The Vehicle and Operator Services Agency (VOSA) has been using social networking sites to find and catch out HGV drivers who are flouting the law by breaching drivers’ hours regulations, Commercial Motor magazine reported.
Drivers have been mitigating against more conventional methods used by VOSA by using websites such as ‘VOSA Watch’ to warn each other about VOSA checkpoints or enforcement teams on the roads. Websites such as these have as many as 2,800 registered users and present a challenge to the agency, which has taken the initiative by adopting this new approach.
VOSA officials are fighting back and are using Facebook and a range of web forums to gather intelligence. The approach appears to be bearing fruit already, as a Northern Irish truck driver was recently pulled over by the Commercial Vehicle Unit on the A55 near Bangor after he claimed he had taken a rest stop on his way to North Wales at Redditch.
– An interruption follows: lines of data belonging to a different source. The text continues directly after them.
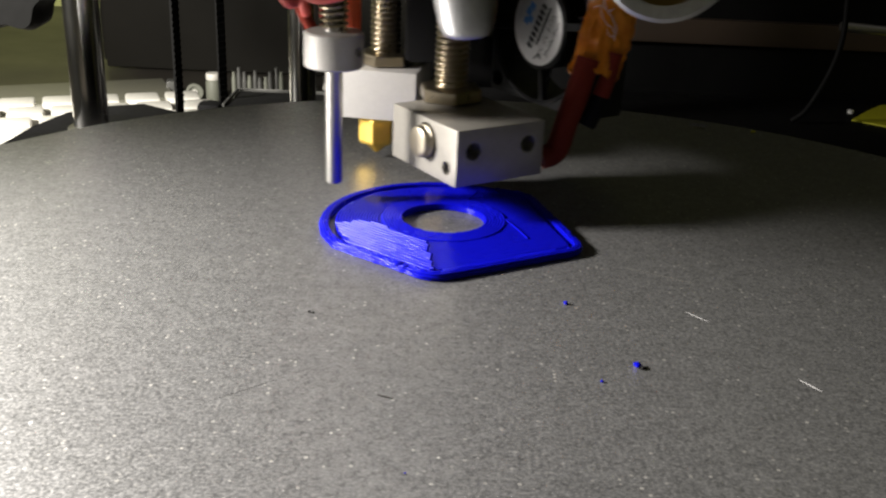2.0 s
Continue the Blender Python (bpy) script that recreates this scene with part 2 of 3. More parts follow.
def thing(name, x=0.0, y=0.0, z=0.0):
    """An Empty as the root of a thing; its parts keep the world's millimetres when it stands at the origin."""
    ob = new(name)
    ob.empty_display_size = 0.01
    ob.location = (x * MM, y * MM, z * MM)
    return ob


def box(sx, sy, sz, m=Matrix(), bevel=0.3, seg=2, bm=None):
    """A bevelled box of that size round the origin, put at m."""
    b = bmesh.new()
    bmesh.ops.create_cube(b, size=1.0)
    bmesh.ops.scale(b, vec=(sx, sy, sz), verts=b.verts)
    if bevel:
        bmesh.ops.bevel(b, geom=b.edges[:], offset=bevel, segments=seg, affect="EDGES", profile=0.6)
    b.transform(m)
    return join(bm, b)


def join(bm, b):
    if bm is None:
        return b
    me = bpy.data.meshes.new("tmp")
    b.to_mesh(me)
    b.free()
    bm.from_mesh(me)
    bpy.data.meshes.remove(me)
    return bm


def lathe(profile, m=Matrix(), seg=40, bm=None):
    """Turn (radius, z) pairs round z. Radius 0 closes the end."""
    b = bmesh.new()
    rings = []
    for r, z in profile:
        if r < 1e-6:
            rings.append([b.verts.new((0, 0, z))])
        else:
            rings.append([b.verts.new((r * math.cos(2 * math.pi * i / seg), r * math.sin(2 * math.pi * i / seg), z)) for i in range(seg)])
    for a, c in zip(rings, rings[1:]):
        for i in range(seg):
            j = (i + 1) % seg
            if len(a) == 1 and len(c) > 1:
                b.faces.new((a[0], c[j], c[i]))
            elif len(c) == 1 and len(a) > 1:
                b.faces.new((a[i], a[j], c[0]))
            elif len(a) > 1:
                b.faces.new((a[i], a[j], c[j], c[i]))
    bmesh.ops.recalc_face_normals(b, faces=b.faces)
    b.transform(m)
    return join(bm, b)


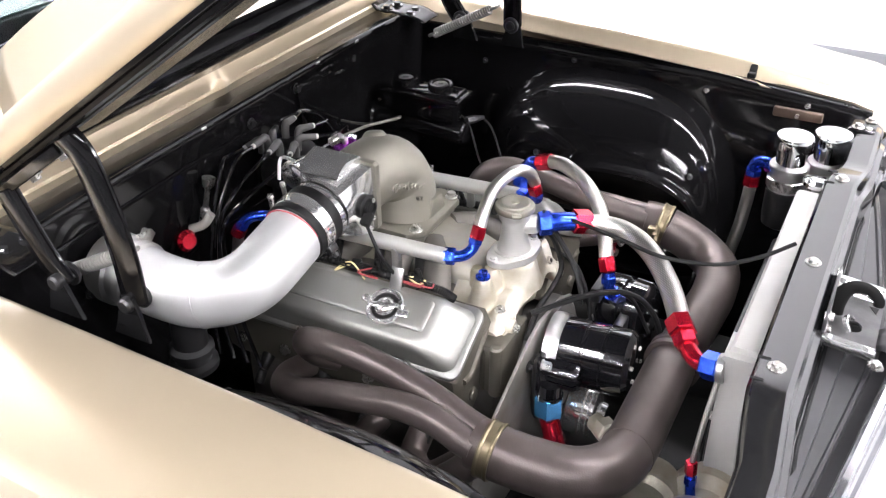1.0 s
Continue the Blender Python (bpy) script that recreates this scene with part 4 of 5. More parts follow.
# crossover between the fuel rails
hose("fuel_hose", "steel braided fuel hose arching between the rails",
     [(0.092, 0.220, 0.818), (0.070, 0.218, 0.843), (0.040, 0.219, 0.865), (0.011, 0.227, 0.877), (-0.020, 0.239, 0.880), (-0.052, 0.247, 0.862), (-0.076, 0.248, 0.832)], 0.0105,
     [(RED, None, 0, [((0.103, 0.220, 0.806), (0.093, 0.222, 0.826), 0.0135)]),
      (RED, None, 0, [((-0.072, 0.247, 0.831), (-0.084, 0.248, 0.810), 0.0135)]),
      (BLUE, [(0.103, 0.220, 0.806), (0.112, 0.217, 0.791), (0.128, 0.207, 0.784), (0.138, 0.185, 0.782)], 0.0095, [((0.102, 0.220, 0.808), (0.107, 0.219, 0.798), 0.0125), ((0.134, 0.197, 0.783), (0.138, 0.178, 0.782), 0.0145)]),
      (BLUE, [(-0.084, 0.248, 0.810), (-0.092, 0.248, 0.793), (-0.101, 0.235, 0.785), (-0.107, 0.212, 0.782)], 0.0095, [((-0.083, 0.248, 0.812), (-0.088, 0.248, 0.801), 0.0125), ((-0.105, 0.222, 0.783), (-0.108, 0.204, 0.782), 0.0145)])])

# coolant hose from the neck to the radiator
hose("coolant_hose", "thick steel braided coolant hose to the radiator",
     [(-0.062, 0.350, 0.785), (-0.076, 0.374, 0.780), (-0.083, 0.410, 0.776), (-0.067, 0.451, 0.770), (-0.031, 0.490, 0.762), (0.016, 0.524, 0.755), (0.060, 0.549, 0.748), (0.096, 0.566, 0.742)], 0.0175,
     [(BLUE, [(-0.014, 0.288, 0.792), (-0.03, 0.312, 0.794), (-0.05, 0.335, 0.790)], 0.0165, [((-0.012, 0.283, 0.791), (-0.024, 0.303, 0.793), 0.021)]),
      (RED, None, 0, [((-0.047, 0.332, 0.791), (-0.070, 0.356, 0.785), 0.0215)]),
      (RED, [(0.105, 0.572, 0.740), (0.128, 0.588, 0.730), (0.145, 0.606, 0.724), (0.153, 0.625, 0.726)], 0.014, [((0.085, 0.559, 0.744), (0.112, 0.576, 0.738), 0.0225), ((0.112, 0.576, 0.738), (0.128, 0.587, 0.731), 0.0195)]),
      (BLUE, None, 0, [((0.151, 0.618, 0.725), (0.158, 0.645, 0.730), 0.022)])])

# breather hose from the driver cover
hose("breather_hose", "steel braided breather hose from the valve cover",
     [(-0.246, 0.210, 0.789), (-0.241, 0.229, 0.793), (-0.231, 0.253, 0.793), (-0.212, 0.295, 0.780), (-0.190, 0.331, 0.753), (-0.166, 0.354, 0.718), (-0.138, 0.373, 0.668)], 0.0135,
     [(RED, None, 0, [((-0.251, 0.184, 0.779), (-0.245, 0.214, 0.790), 0.0165)]),
      (BLUE, [(-0.251, 0.186, 0.779), (-0.254, 0.170, 0.773), (-0.250, 0.158, 0.757), (-0.242, 0.154, 0.730)], 0.0135, [((-0.248, 0.157, 0.748), (-0.240, 0.154, 0.724), 0.0185)]),
      (RED, None, 0, [((-0.142, 0.370, 0.677), (-0.131, 0.380, 0.652), 0.0165)]),
      (BLUE, [(-0.131, 0.380, 0.652), (-0.127, 0.384, 0.630), (-0.134, 0.387, 0.608), (-0.152, 0.388, 0.592)], 0.012, [((-0.129, 0.382, 0.645), (-0.127, 0.384, 0.630), 0.015), ((-0.138, 0.387, 0.603), (-0.157, 0.389, 0.588), 0.0165)])])

# fuel feed, passenger side
hose("fuel_hose", "steel braided fuel feed behind the passenger rail",
     [(0.176, -0.218, 0.745), (0.170, -0.232, 0.70), (0.18, -0.24, 0.64), (0.2, -0.245, 0.56)], 0.010,
     [(BLUE, [(0.140, -0.150, 0.765), (0.150, -0.165, 0.775), (0.168, -0.19, 0.775), (0.176, -0.205, 0.762)], 0.0095, [((0.137, -0.145, 0.763), (0.144, -0.165, 0.768), 0.014), ((0.174, -0.203, 0.765), (0.177, -0.212, 0.752), 0.012)]),
      (RED, None, 0, [((0.177, -0.211, 0.754), (0.176, -0.222, 0.735), 0.0135)])])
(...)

The driver was known to officials as a regular poster on the VOSA Watch website, and was found to have reported himself passing Ross-on-Wye weighbridge halfway through his rest. He had also informed other drivers the weighbridge was closed.
A VOSA spokesman explained: “The driver admitted destroying a tachograph records sheet and taking insufficient daily rest. As a result, the driver was fined £600 and issued a drivers’ hours prohibition.”
VOSA area manager for North Wales David Collings added: “This case has shown how VOSA can use social media sites, such as Facebook, to identify and stop tired drivers before they cause accidents.”
The founder of VOSA Watch, countered: “VOSA Watch was not set up as a tip-off site, but as an information site for drivers who don’t want to be delayed, sometimes simply because their number plate is Irish.”